Politicised by the miners’ strike, he joined the Conservative party in 1987 and worked for Iain Duncan Smith’s leadership team in 2001. He was elected MP for Tamworth in 2010, his second attempt, taking a seat that had been held by Labour for 14 years.

In an early interview as MP, Pincher explained his political motivation. “I believe it is the duty of government to stay out of people’s lives as much as possible,” he told the Tamworth Herald. “For example, the threat of possibly introducing a national ID card, I object very strongly to the idea that the home secretary can tell me what I’ve got to carry in my wallet. I’m a free man. I don’t have to tell the police who I am, they should believe me when I say who I am.”

Pincher has not discussed his sexuality but did, in 2013, give his views on the landmark bill allowing same-sex couples to marry.

He said he voted for it but said there were “significant problems”. He told a sixth-form question time in Tamworth: “If you look at the bill, it removes equality.

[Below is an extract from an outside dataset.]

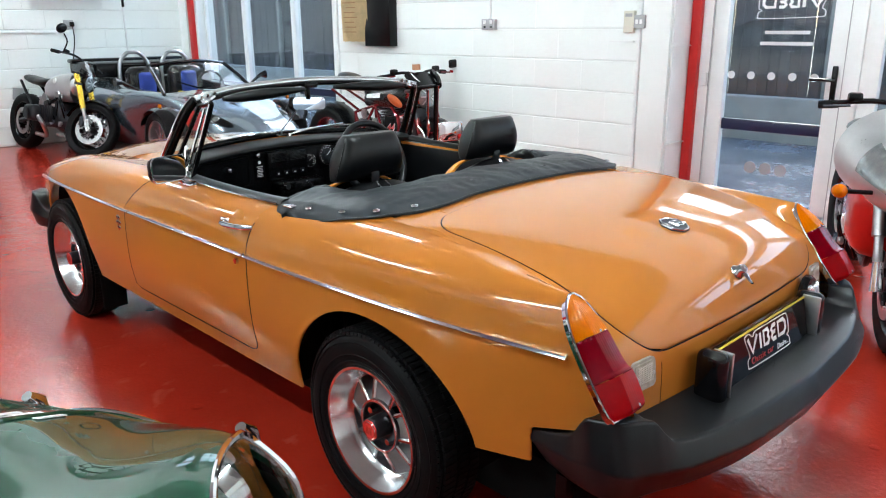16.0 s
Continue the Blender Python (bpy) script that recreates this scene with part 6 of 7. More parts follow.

The bill says that same-sex couples can have a civil partnership or get married, but straight couples can only get married. That’s unfair. Why can’t straight people have a civil partnership?”

Pincher said a “solution” would be to let the church decide whether gay couples could marry or not. “We should get the state out of marriage altogether.”

His slow rise up the greasy pole of government began in 2016 when he served as private parliamentary secretary to the then foreign secretary Philip Hammond. He became a whip in 2017, resigning after six months because of the Mail on Sunday claims.

In July 2019, Boris Johnson made him a minister in the Foreign Office, and in 2020 moved him to become a housing minister. Pincher returned to the whips office in February this year, before resigning for a second time this week. He subsequently was suspended from the party altogether, pending an investigation.

As well as speaking out strongly about too much state intervention, Pincher has also been a vocal critic of HS2.

He has listed his literary loves as Evelyn Waugh, Arnold Bennett, R L Stevenson, John Buchan and Simon Raven. Pincher describes his interests as golf, horse racing and grands prix – “watching not driving”.